(Given request):
Copy all lines that contain the word "script".

──────── Material for this task

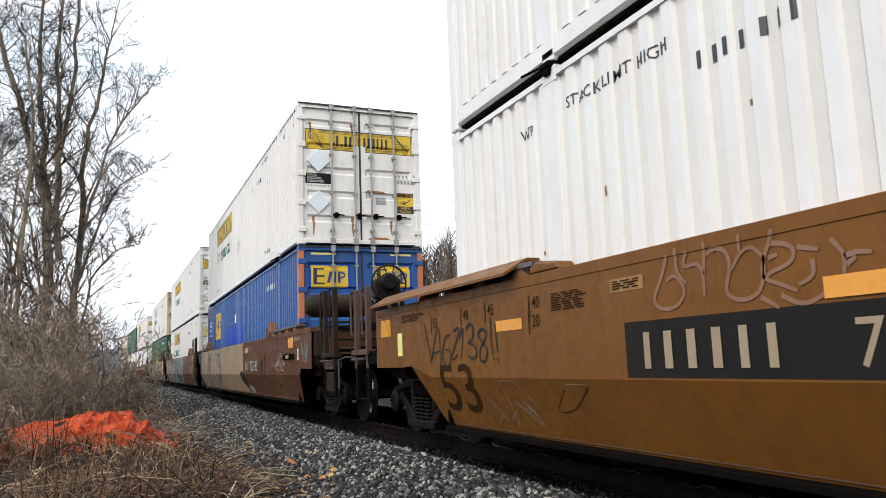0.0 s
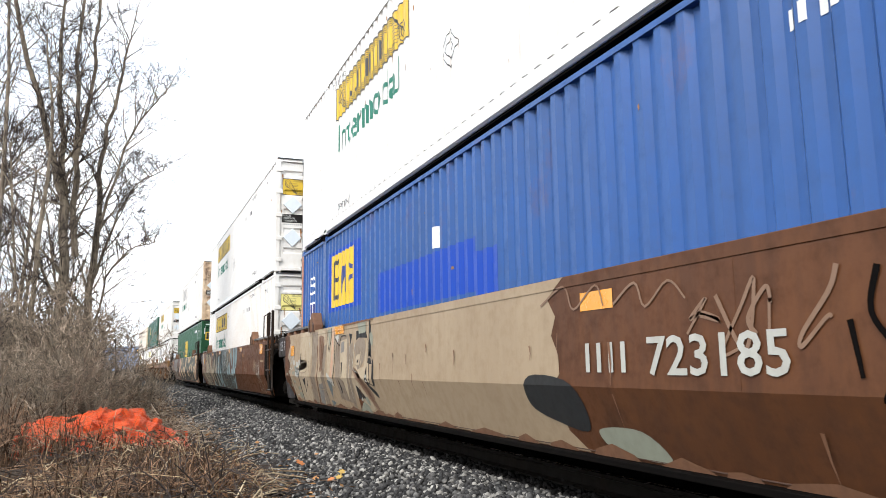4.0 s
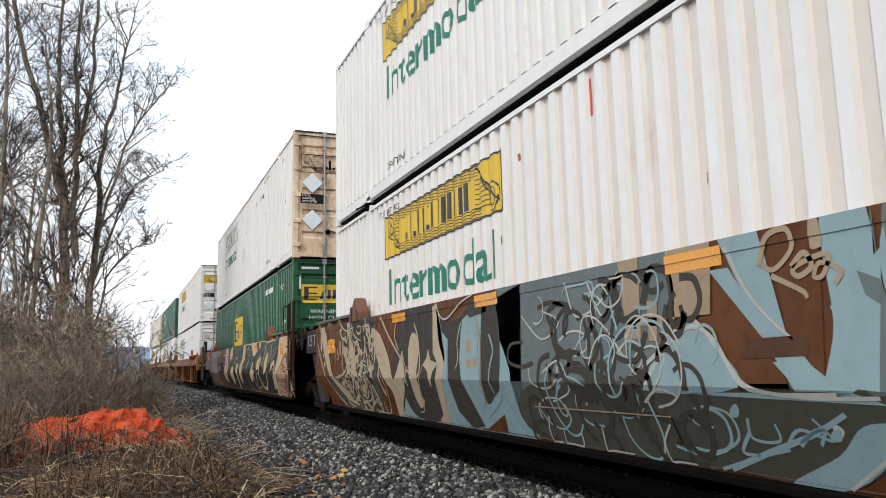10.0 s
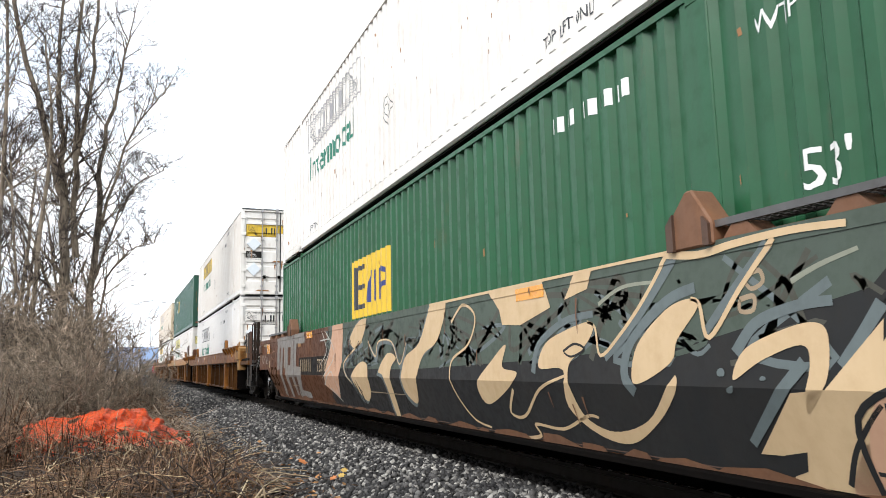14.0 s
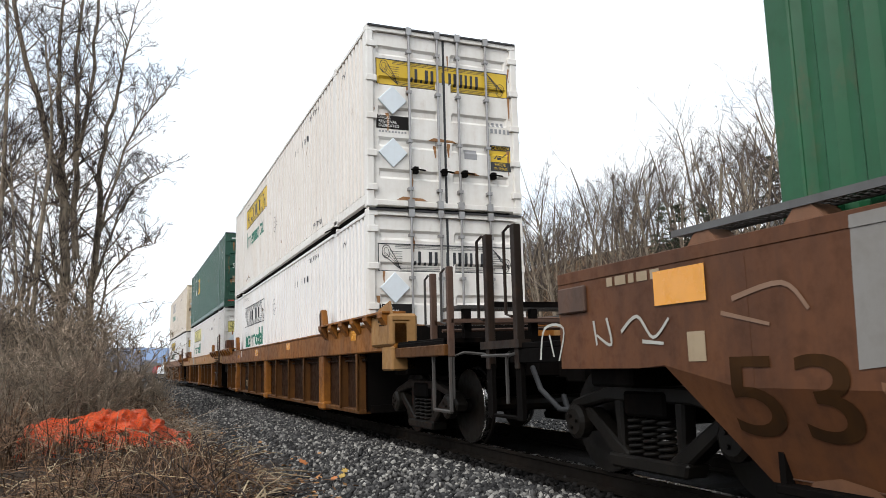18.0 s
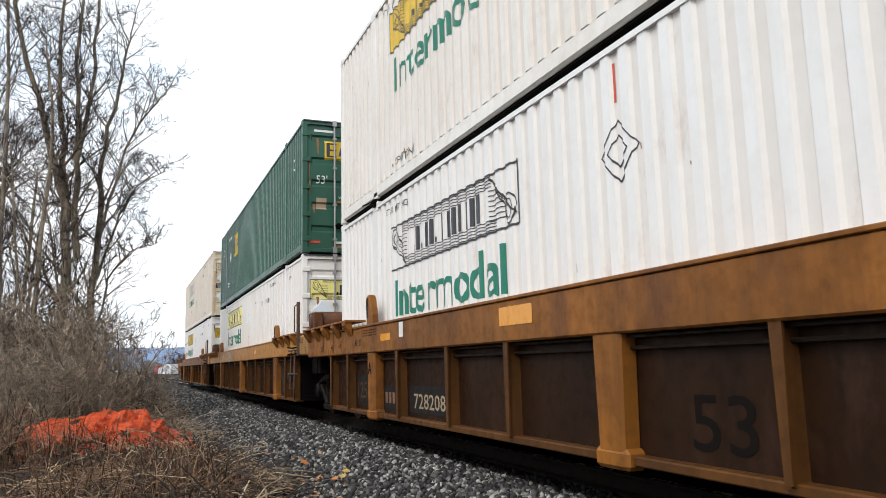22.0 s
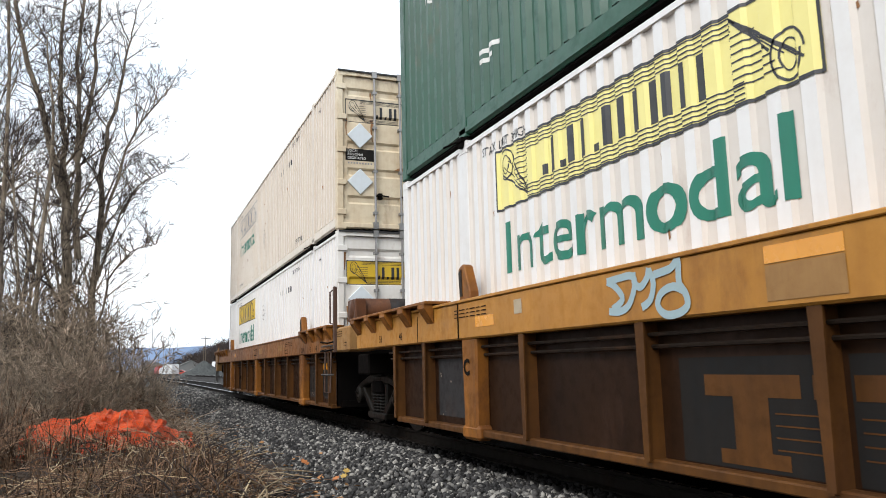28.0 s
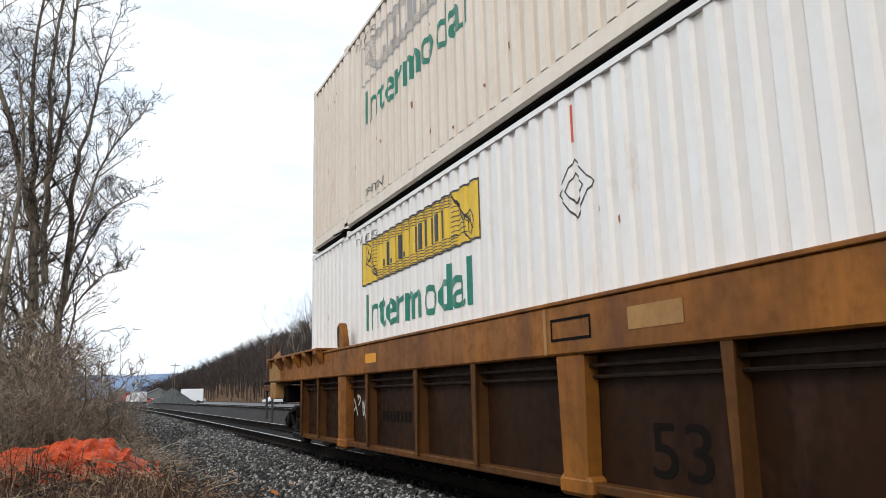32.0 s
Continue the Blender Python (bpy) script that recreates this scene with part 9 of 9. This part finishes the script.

────────────────
──────── Material for this task

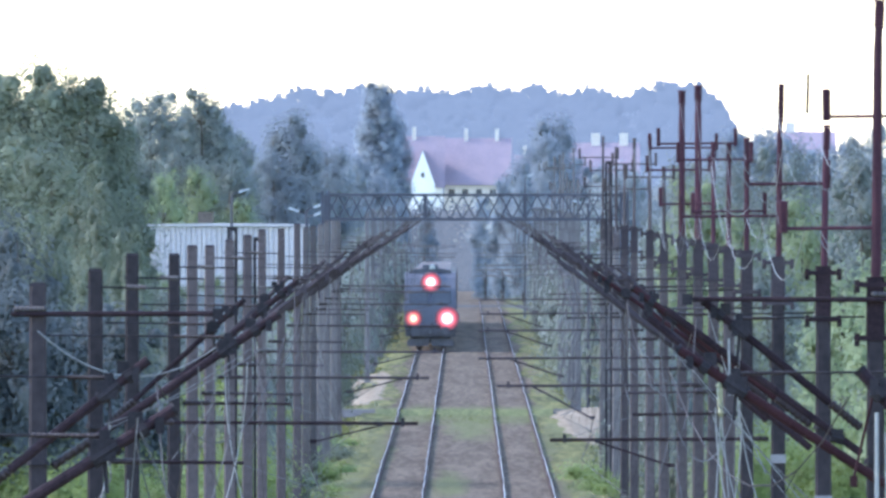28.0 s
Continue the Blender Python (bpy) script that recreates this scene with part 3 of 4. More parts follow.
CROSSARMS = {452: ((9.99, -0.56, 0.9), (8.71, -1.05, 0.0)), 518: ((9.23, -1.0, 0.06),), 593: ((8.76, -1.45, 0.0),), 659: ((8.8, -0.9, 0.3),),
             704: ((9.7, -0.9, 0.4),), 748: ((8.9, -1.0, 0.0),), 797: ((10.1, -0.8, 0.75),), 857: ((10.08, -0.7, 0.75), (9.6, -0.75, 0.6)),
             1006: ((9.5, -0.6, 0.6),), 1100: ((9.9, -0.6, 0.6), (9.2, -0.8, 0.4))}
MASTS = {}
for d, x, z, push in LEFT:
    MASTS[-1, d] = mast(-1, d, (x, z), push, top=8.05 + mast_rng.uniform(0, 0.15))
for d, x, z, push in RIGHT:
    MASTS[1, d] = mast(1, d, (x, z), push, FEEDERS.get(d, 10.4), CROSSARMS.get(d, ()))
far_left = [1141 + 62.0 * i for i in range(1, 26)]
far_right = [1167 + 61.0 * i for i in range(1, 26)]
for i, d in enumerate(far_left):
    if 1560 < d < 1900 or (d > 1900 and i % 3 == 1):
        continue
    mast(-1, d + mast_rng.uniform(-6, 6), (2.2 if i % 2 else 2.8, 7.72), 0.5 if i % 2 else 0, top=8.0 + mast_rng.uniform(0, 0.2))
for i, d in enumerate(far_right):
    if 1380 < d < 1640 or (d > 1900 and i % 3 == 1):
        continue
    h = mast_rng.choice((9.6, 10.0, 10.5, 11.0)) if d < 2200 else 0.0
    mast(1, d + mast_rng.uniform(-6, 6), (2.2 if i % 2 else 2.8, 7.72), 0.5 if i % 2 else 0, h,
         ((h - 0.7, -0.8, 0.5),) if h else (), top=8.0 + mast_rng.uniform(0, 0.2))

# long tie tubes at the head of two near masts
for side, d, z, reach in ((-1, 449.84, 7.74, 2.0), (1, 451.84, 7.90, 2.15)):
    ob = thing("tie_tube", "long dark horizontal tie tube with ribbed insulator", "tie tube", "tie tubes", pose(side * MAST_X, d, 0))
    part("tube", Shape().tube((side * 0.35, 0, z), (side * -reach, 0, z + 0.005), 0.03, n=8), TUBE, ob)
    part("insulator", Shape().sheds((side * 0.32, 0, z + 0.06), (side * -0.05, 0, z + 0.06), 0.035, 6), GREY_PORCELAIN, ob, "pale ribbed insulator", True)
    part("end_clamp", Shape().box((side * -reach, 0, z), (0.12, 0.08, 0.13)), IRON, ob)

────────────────

(Output):
Continue the Blender Python (bpy) script that recreates this scene with part 9 of 9. This part finishes the script.
Continue the Blender Python (bpy) script that recreates this scene with part 3 of 4. More parts follow.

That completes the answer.